At the end of a meditation, when you are feeling more peaceful, stronger, and happier, remind yourself that these feelings came about not because you got something you thought you needed, or because you fooled somebody into thinking that you are worthy of his or her love and affection, but rather because you simply quieted down your mind enough to experience what we all have, all of the time, if we just remember.

If you ever experience something like that on a consistent basis, you have a new possibility.

You don’t have to set and achieve goals in order to become happy.

Instead, you can already be fulfilled and then set goals or list projects — not to get happy, but just to get organized.

In other words, you can take the conventional goal-setting process and put it in reverse. You might even conclude — as I did — that the giddy goal setters just got it all backwards in the first place.

Setting goals can feel so much lighter when you do it without attachment. There’s less greediness and grasping associated with it. There’s no demand that achieving any goal will shimmer you with eternal bliss.

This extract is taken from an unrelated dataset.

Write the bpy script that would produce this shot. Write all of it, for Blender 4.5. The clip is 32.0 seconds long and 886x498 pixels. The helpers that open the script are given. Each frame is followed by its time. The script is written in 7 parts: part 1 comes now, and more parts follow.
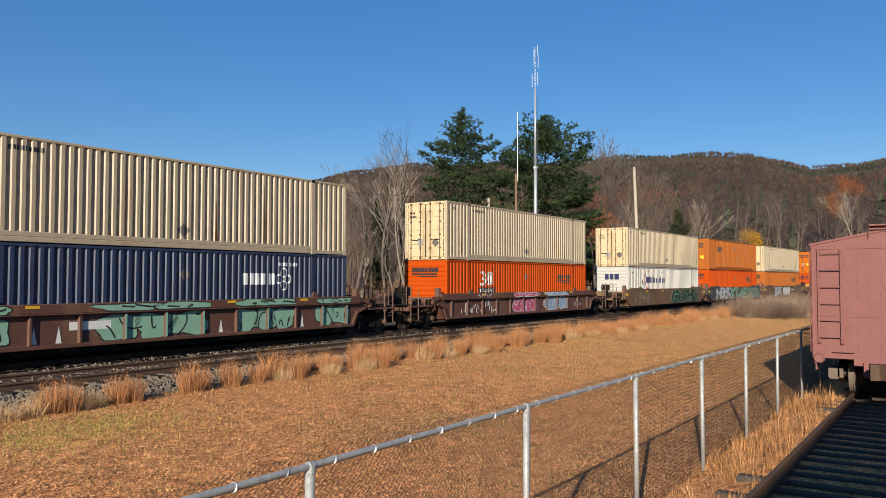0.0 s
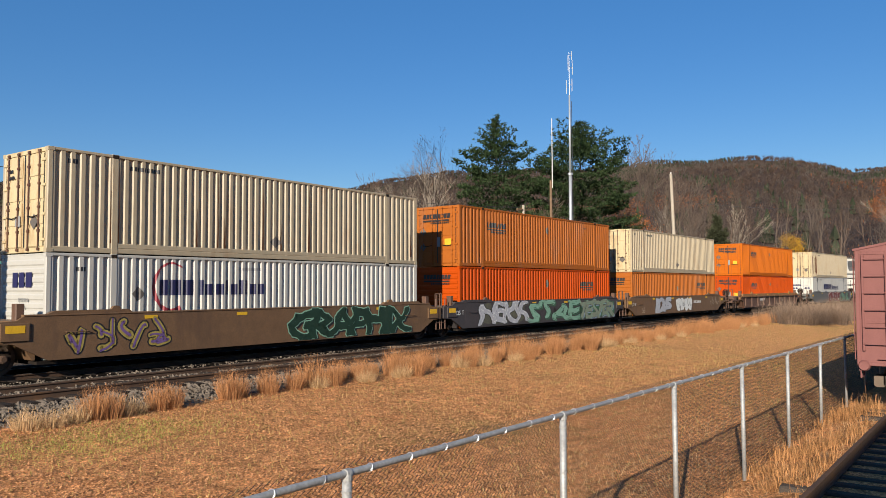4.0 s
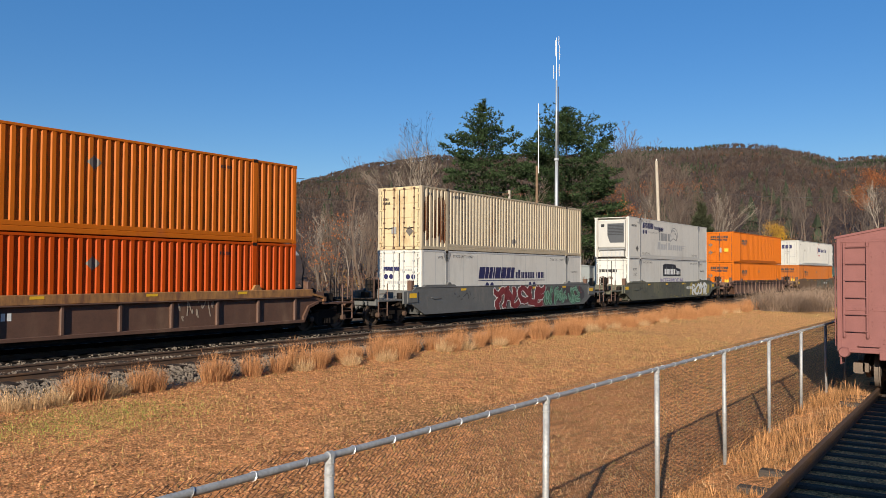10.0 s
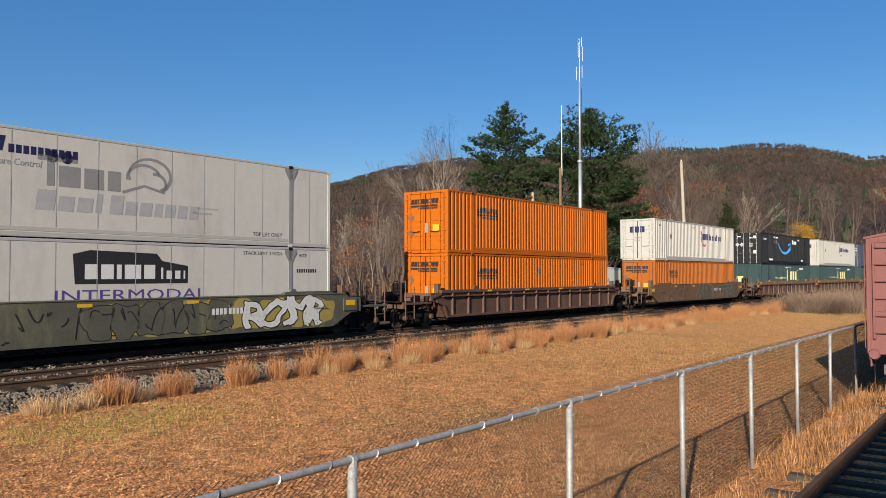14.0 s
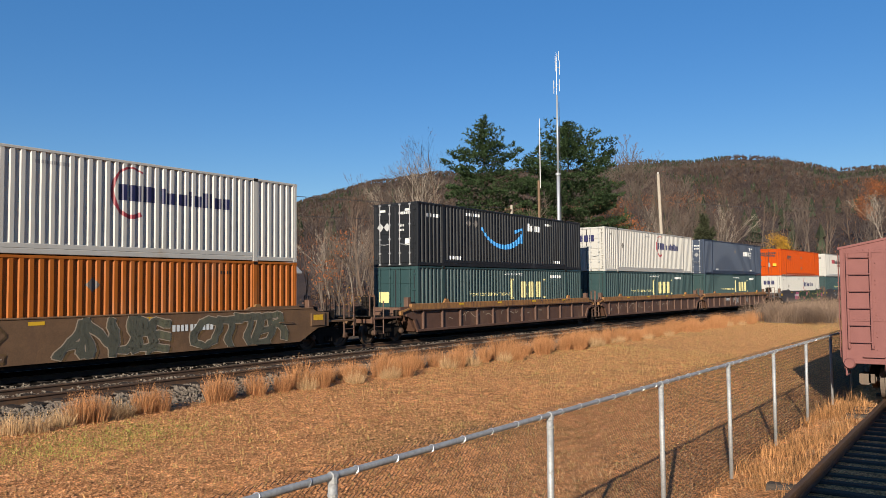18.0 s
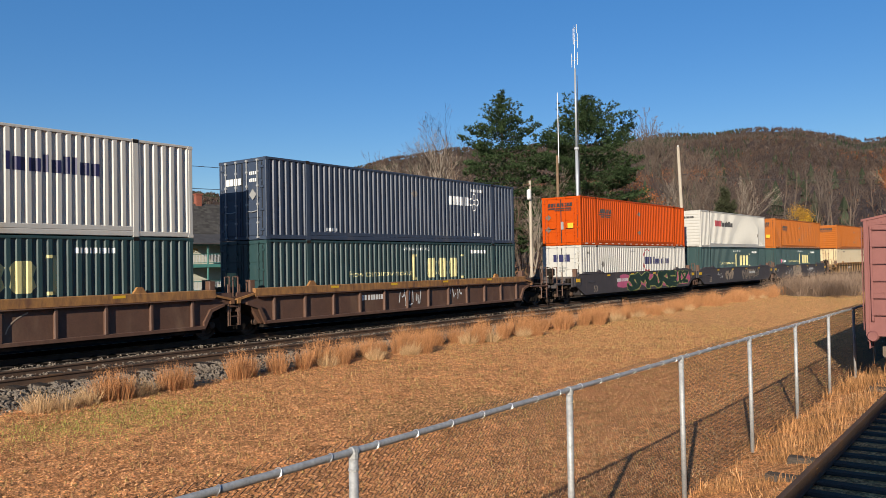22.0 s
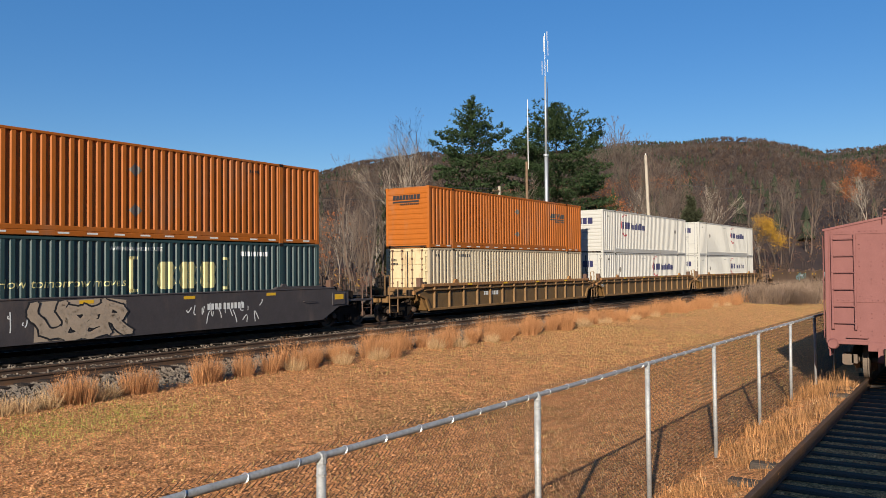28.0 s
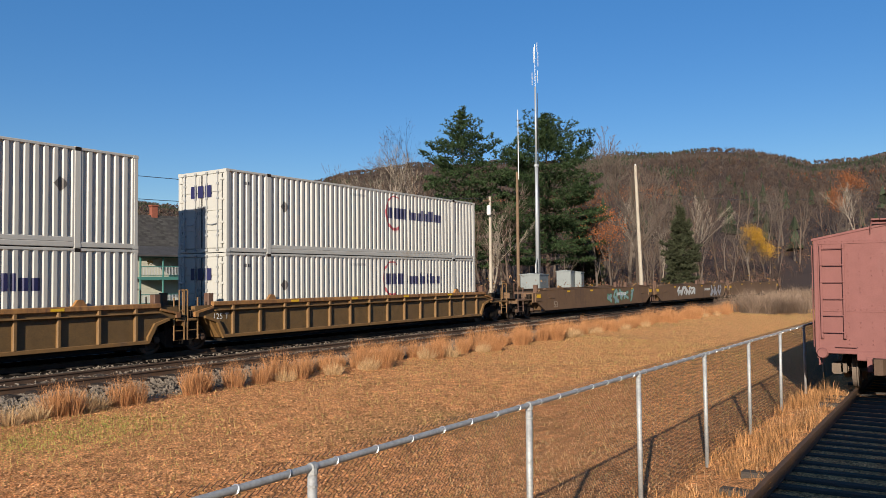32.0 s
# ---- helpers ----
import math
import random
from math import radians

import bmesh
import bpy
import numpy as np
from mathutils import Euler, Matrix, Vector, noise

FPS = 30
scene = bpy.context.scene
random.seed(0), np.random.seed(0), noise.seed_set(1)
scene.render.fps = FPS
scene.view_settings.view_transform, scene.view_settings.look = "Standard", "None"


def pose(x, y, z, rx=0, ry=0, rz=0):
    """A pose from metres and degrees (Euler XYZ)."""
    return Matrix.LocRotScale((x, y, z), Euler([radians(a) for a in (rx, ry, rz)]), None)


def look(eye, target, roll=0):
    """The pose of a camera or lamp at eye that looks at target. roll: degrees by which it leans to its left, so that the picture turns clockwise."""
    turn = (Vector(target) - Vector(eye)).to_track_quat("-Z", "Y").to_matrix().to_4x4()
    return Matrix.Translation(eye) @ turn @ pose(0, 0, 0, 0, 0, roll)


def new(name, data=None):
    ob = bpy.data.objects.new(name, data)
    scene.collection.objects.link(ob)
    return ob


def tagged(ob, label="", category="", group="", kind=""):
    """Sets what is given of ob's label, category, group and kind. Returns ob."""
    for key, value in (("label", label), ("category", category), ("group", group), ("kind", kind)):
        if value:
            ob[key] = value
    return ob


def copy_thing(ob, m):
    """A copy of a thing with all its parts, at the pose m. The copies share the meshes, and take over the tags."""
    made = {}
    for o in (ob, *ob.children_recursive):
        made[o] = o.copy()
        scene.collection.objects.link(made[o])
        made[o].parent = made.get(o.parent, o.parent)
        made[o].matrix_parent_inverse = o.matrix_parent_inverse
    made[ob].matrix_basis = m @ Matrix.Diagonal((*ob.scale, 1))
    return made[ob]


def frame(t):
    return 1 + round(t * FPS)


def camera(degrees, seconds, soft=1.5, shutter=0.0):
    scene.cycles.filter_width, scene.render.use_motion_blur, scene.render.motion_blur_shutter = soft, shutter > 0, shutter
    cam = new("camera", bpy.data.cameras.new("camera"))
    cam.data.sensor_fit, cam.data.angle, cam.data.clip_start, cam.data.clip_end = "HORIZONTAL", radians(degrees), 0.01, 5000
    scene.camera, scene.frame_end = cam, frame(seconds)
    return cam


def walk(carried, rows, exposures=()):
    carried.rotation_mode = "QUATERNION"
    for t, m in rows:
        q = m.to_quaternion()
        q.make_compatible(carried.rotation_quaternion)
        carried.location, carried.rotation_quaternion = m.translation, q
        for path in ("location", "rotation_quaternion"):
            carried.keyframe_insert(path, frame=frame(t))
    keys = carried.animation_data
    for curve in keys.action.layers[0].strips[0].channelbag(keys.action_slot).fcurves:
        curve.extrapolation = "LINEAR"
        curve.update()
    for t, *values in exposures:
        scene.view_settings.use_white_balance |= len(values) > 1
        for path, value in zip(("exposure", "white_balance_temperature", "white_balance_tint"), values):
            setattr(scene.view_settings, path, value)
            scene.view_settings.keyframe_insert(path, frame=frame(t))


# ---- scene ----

When you ask what you want, on what ground do you stand? In the place that the yoga teachers describe — the state of prior fulfillment with the whole cosmos supporting you? Or do you see yourself as fundamentally incomplete and needing stacks of goals and action plans in order to get happy?

These two stances generate entirely different answers to the question, What do I want?

***

In The Lazy Man’s Guide to Enlightenment, Thaddeus Golas said it well: “There is a good attitude to take towards any goal: It’s nice if it happens, nice if it doesn’t.”

That guy knew how to let go of goals.